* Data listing
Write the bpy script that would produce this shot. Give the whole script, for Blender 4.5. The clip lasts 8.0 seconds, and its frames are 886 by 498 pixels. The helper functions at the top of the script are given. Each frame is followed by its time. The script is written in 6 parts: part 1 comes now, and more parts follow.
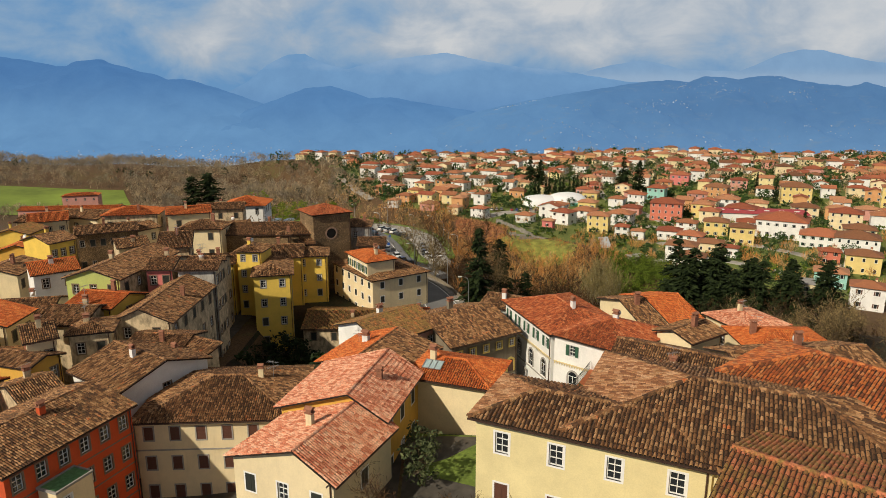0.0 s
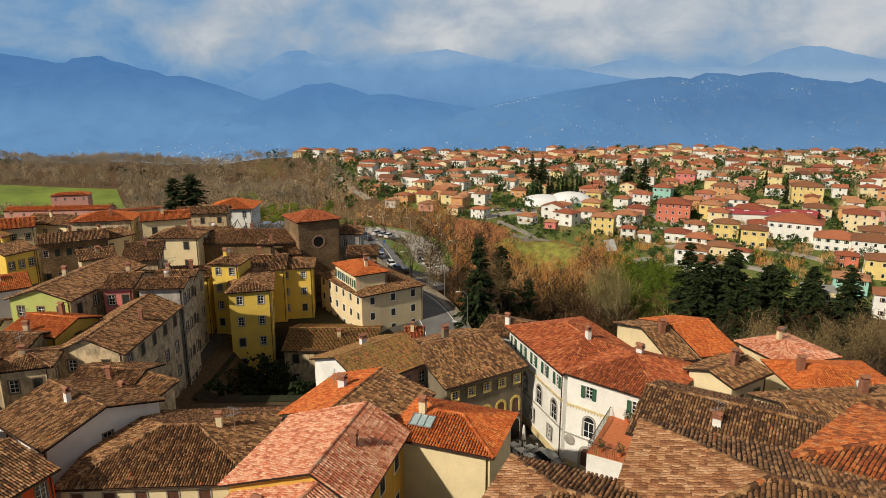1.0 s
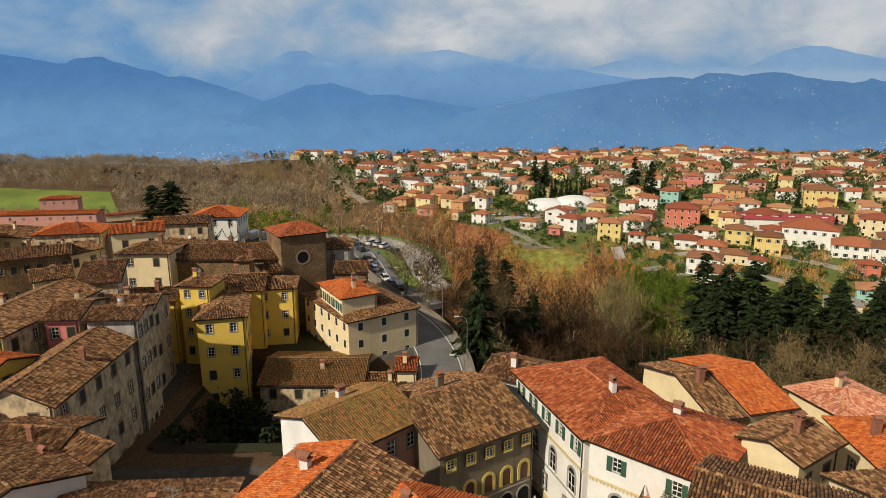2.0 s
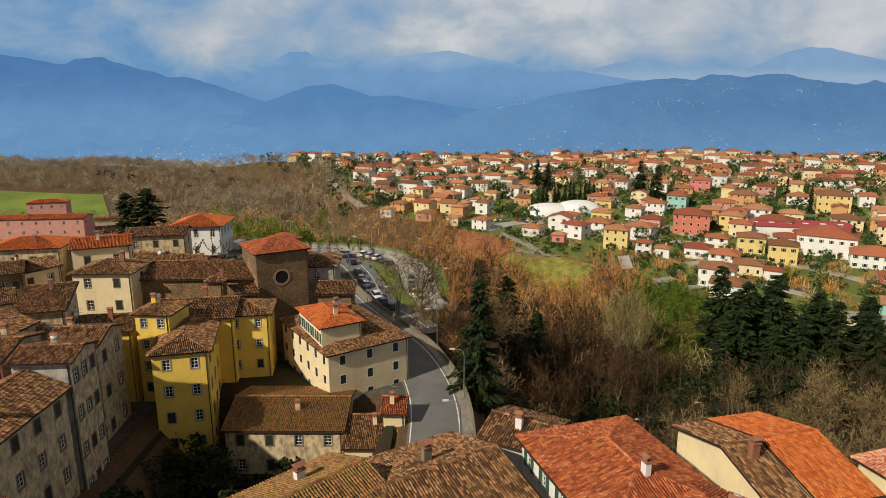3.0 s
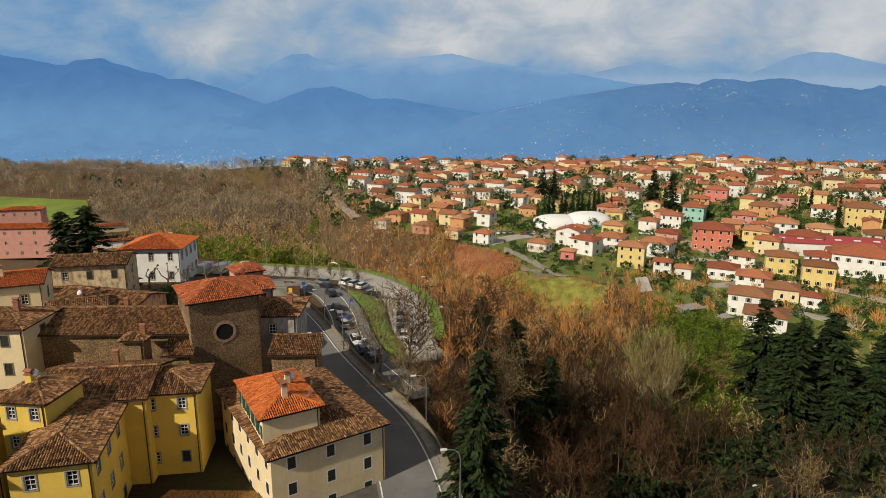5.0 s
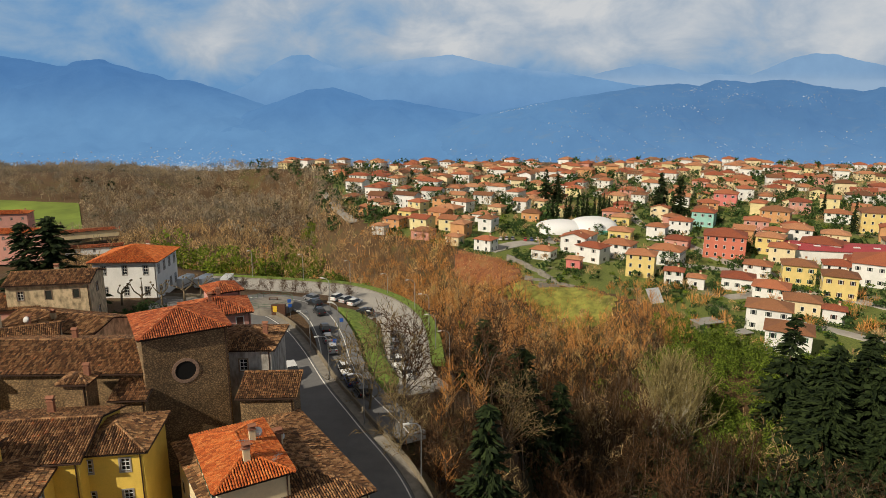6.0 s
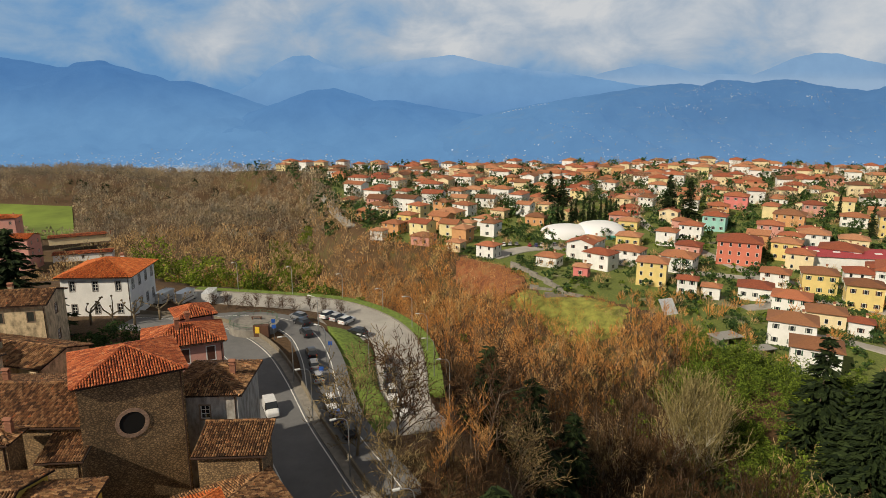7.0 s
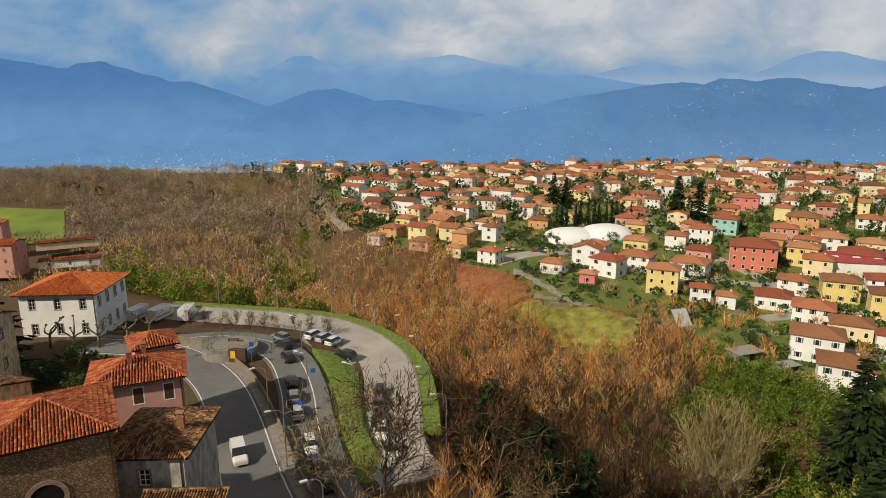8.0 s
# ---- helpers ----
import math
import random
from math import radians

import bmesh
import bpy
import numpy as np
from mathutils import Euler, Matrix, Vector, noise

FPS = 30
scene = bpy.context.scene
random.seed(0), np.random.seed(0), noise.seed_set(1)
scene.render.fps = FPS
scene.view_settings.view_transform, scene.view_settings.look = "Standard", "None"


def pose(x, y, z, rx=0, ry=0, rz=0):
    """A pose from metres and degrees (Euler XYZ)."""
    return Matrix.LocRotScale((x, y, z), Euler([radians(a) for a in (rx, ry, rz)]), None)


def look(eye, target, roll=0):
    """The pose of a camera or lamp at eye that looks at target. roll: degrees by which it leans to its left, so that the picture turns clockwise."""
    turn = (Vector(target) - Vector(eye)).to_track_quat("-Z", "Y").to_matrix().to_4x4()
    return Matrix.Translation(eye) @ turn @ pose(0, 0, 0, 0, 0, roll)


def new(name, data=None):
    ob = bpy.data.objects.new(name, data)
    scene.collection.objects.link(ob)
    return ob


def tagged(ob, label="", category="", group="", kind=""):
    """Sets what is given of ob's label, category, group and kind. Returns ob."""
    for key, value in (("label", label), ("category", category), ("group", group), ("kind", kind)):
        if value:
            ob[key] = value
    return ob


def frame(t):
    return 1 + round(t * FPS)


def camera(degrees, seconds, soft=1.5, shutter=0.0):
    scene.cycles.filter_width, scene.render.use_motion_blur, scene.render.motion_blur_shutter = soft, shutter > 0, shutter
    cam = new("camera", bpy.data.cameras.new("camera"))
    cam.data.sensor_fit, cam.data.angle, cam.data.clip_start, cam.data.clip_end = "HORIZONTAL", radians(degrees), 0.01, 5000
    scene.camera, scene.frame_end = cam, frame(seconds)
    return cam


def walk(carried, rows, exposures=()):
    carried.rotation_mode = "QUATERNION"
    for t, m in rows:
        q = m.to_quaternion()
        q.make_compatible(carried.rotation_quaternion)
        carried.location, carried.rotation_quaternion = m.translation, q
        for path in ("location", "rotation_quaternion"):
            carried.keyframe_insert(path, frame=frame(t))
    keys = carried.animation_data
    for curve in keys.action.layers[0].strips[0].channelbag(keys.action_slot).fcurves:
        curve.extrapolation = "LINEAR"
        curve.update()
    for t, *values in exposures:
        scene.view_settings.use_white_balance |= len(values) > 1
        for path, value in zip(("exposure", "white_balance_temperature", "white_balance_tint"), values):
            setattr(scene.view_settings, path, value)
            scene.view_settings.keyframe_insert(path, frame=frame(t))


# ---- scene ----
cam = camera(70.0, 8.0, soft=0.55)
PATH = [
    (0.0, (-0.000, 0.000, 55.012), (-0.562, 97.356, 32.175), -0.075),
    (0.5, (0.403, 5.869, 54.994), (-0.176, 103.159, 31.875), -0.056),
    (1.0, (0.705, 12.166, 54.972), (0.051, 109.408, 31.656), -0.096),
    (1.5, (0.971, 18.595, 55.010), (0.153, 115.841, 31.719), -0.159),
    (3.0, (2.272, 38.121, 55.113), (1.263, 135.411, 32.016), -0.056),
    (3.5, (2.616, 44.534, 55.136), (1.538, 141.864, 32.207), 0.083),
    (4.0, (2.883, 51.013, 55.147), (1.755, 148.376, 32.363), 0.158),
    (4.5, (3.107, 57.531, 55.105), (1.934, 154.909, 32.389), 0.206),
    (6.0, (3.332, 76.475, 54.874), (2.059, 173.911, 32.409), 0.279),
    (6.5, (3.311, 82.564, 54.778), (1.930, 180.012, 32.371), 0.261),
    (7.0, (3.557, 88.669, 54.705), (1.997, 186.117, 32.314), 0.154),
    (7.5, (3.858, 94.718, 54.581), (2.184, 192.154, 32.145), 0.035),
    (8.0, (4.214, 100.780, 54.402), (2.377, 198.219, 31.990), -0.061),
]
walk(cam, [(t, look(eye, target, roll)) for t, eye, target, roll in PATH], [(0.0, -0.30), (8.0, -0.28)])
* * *
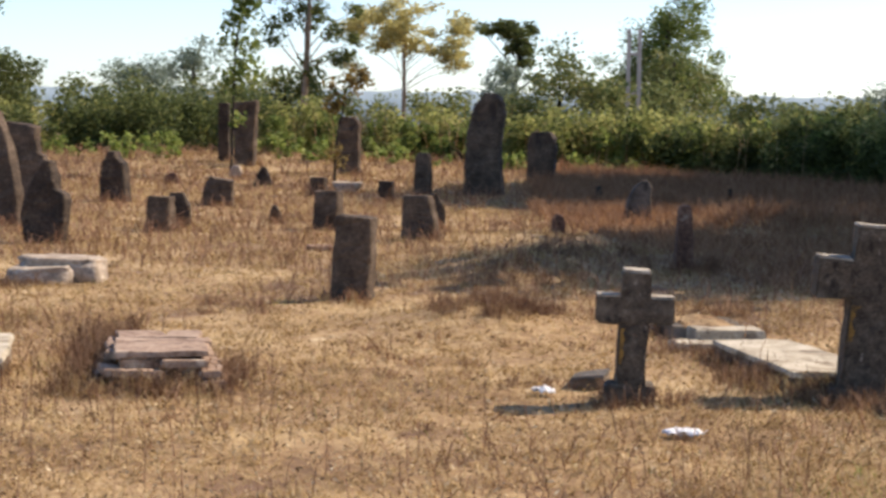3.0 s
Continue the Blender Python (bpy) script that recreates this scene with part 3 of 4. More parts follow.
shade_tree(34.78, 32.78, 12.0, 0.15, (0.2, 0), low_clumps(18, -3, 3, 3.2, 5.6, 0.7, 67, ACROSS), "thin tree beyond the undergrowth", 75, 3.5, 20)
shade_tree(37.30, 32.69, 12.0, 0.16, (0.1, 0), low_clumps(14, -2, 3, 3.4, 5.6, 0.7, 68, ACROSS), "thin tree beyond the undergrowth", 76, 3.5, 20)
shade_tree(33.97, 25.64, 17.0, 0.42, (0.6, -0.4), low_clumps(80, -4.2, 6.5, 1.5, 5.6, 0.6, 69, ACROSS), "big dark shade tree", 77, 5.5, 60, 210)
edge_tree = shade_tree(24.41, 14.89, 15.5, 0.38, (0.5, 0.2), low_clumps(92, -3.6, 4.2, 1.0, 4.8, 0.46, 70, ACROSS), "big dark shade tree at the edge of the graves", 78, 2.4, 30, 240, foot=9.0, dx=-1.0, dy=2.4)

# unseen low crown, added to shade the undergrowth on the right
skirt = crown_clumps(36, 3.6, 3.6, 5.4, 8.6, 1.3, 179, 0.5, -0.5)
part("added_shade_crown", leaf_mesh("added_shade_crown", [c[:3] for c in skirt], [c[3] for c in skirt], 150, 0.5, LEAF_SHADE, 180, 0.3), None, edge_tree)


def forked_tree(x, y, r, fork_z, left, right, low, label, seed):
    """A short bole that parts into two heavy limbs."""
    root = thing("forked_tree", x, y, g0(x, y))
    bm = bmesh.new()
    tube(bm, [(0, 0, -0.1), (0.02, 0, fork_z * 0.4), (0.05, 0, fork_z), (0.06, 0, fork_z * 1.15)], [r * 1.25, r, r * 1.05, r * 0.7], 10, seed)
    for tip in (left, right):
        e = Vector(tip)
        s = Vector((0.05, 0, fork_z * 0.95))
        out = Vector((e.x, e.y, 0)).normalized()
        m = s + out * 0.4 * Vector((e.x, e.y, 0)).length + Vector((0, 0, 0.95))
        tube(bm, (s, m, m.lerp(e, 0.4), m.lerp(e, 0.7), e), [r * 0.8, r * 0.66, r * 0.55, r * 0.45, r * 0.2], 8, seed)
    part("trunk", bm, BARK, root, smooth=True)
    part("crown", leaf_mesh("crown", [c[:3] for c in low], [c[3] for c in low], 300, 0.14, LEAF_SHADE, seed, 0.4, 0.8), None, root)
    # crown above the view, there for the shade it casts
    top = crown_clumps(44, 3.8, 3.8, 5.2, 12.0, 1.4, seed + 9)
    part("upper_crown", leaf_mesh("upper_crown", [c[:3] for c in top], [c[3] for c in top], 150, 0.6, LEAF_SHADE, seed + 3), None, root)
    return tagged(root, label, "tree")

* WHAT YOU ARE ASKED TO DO
Track down all lines above with the string "camera" and copy them.

* THE ANSWER
    """The pose of a camera or lamp at eye that looks at target. roll: degrees by which it leans to its left, so that the picture turns clockwise."""
def camera(degrees, seconds, soft=1.5, shutter=0.0):
    cam = new("camera", bpy.data.cameras.new("camera"))
    scene.camera, scene.frame_end = cam, frame(seconds)
cam = camera(70.0, 8.0, soft=0.55)